(Stored records)
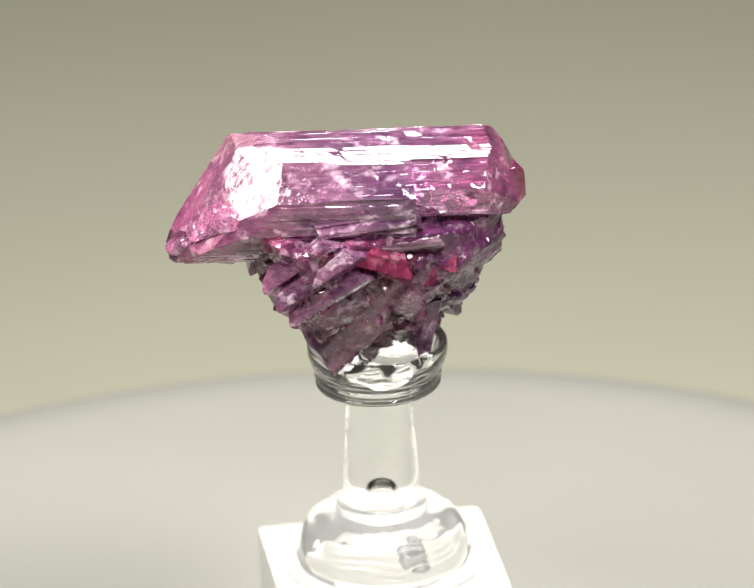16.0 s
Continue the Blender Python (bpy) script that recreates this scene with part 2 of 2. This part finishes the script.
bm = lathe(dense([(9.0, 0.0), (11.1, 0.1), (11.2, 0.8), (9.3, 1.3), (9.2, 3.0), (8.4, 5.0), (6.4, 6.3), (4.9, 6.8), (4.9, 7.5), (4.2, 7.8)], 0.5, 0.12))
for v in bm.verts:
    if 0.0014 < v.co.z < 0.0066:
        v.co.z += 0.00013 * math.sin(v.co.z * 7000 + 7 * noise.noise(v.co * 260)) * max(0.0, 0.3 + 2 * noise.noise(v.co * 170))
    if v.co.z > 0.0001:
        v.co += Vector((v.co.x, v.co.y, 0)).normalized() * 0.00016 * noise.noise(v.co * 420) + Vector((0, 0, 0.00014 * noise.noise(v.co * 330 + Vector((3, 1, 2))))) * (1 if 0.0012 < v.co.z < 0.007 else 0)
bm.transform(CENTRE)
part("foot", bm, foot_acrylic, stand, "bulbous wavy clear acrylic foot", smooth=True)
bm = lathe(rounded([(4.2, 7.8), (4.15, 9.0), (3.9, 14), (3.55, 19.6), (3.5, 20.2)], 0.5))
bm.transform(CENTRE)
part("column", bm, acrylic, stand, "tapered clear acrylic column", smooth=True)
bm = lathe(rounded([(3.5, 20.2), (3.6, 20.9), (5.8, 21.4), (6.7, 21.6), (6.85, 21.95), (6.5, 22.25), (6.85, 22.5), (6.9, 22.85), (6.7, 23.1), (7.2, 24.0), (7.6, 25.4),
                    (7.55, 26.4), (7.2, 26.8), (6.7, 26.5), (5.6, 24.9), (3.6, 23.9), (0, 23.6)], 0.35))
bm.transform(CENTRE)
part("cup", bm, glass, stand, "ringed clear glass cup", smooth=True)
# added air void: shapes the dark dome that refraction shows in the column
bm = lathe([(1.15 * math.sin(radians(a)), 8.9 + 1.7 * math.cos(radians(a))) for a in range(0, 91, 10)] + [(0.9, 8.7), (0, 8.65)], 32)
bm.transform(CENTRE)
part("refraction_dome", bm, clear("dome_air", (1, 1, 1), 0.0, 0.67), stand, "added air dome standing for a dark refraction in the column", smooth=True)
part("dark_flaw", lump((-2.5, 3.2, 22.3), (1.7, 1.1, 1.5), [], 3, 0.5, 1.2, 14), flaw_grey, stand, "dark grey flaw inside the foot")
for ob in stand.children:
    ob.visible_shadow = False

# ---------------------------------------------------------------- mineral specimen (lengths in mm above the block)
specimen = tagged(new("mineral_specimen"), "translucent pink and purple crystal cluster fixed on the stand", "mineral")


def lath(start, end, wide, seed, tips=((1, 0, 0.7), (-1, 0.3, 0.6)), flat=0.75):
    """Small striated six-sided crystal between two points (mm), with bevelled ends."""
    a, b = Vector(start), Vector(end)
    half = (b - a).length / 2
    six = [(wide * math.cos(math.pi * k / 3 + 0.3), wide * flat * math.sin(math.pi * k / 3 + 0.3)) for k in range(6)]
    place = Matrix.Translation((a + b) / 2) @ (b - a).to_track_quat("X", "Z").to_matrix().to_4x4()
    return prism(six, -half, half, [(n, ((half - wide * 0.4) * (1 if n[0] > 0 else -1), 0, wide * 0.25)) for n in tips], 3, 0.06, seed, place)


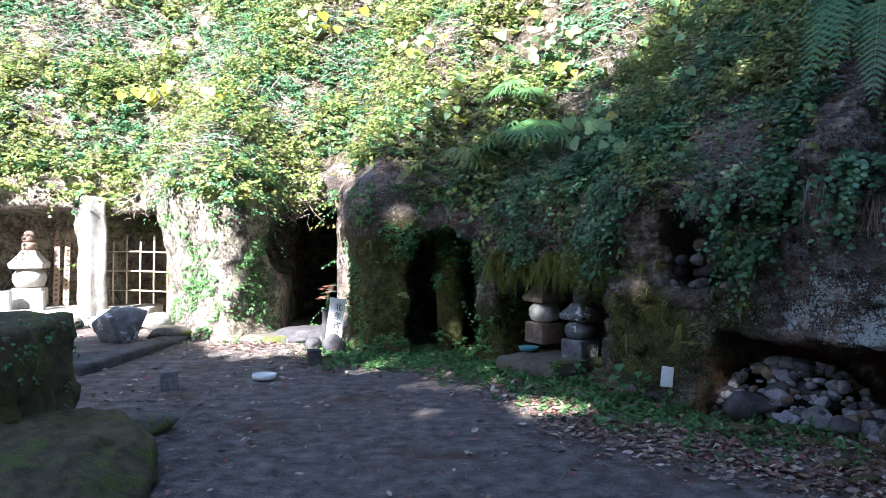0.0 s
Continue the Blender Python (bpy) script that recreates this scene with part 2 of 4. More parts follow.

**Written instruction**
Extract every line of the data exactly; pictures stay out.

**Response below**
16.0 s
Continue the Blender Python (bpy) script that recreates this scene with part 2 of 2. This part finishes the script.
bm = lathe(dense([(9.0, 0.0), (11.1, 0.1), (11.2, 0.8), (9.3, 1.3), (9.2, 3.0), (8.4, 5.0), (6.4, 6.3), (4.9, 6.8), (4.9, 7.5), (4.2, 7.8)], 0.5, 0.12))
for v in bm.verts:
    if 0.0014 < v.co.z < 0.0066:
        v.co.z += 0.00013 * math.sin(v.co.z * 7000 + 7 * noise.noise(v.co * 260)) * max(0.0, 0.3 + 2 * noise.noise(v.co * 170))
    if v.co.z > 0.0001:
        v.co += Vector((v.co.x, v.co.y, 0)).normalized() * 0.00016 * noise.noise(v.co * 420) + Vector((0, 0, 0.00014 * noise.noise(v.co * 330 + Vector((3, 1, 2))))) * (1 if 0.0012 < v.co.z < 0.007 else 0)
bm.transform(CENTRE)
part("foot", bm, foot_acrylic, stand, "bulbous wavy clear acrylic foot", smooth=True)
bm = lathe(rounded([(4.2, 7.8), (4.15, 9.0), (3.9, 14), (3.55, 19.6), (3.5, 20.2)], 0.5))
bm.transform(CENTRE)
part("column", bm, acrylic, stand, "tapered clear acrylic column", smooth=True)
bm = lathe(rounded([(3.5, 20.2), (3.6, 20.9), (5.8, 21.4), (6.7, 21.6), (6.85, 21.95), (6.5, 22.25), (6.85, 22.5), (6.9, 22.85), (6.7, 23.1), (7.2, 24.0), (7.6, 25.4),
                    (7.55, 26.4), (7.2, 26.8), (6.7, 26.5), (5.6, 24.9), (3.6, 23.9), (0, 23.6)], 0.35))
bm.transform(CENTRE)
part("cup", bm, glass, stand, "ringed clear glass cup", smooth=True)
# added air void: shapes the dark dome that refraction shows in the column
bm = lathe([(1.15 * math.sin(radians(a)), 8.9 + 1.7 * math.cos(radians(a))) for a in range(0, 91, 10)] + [(0.9, 8.7), (0, 8.65)], 32)
bm.transform(CENTRE)
part("refraction_dome", bm, clear("dome_air", (1, 1, 1), 0.0, 0.67), stand, "added air dome standing for a dark refraction in the column", smooth=True)
part("dark_flaw", lump((-2.5, 3.2, 22.3), (1.7, 1.1, 1.5), [], 3, 0.5, 1.2, 14), flaw_grey, stand, "dark grey flaw inside the foot")
for ob in stand.children:
    ob.visible_shadow = False

# ---------------------------------------------------------------- mineral specimen (lengths in mm above the block)
specimen = tagged(new("mineral_specimen"), "translucent pink and purple crystal cluster fixed on the stand", "mineral")


def lath(start, end, wide, seed, tips=((1, 0, 0.7), (-1, 0.3, 0.6)), flat=0.75):
    """Small striated six-sided crystal between two points (mm), with bevelled ends."""
    a, b = Vector(start), Vector(end)
    half = (b - a).length / 2
    six = [(wide * math.cos(math.pi * k / 3 + 0.3), wide * flat * math.sin(math.pi * k / 3 + 0.3)) for k in range(6)]
    place = Matrix.Translation((a + b) / 2) @ (b - a).to_track_quat("X", "Z").to_matrix().to_4x4()
    return prism(six, -half, half, [(n, ((half - wide * 0.4) * (1 if n[0] > 0 else -1), 0, wide * 0.25)) for n in tips], 3, 0.06, seed, place)


0.0 s
Continue the Blender Python (bpy) script that recreates this scene with part 2 of 4. More parts follow.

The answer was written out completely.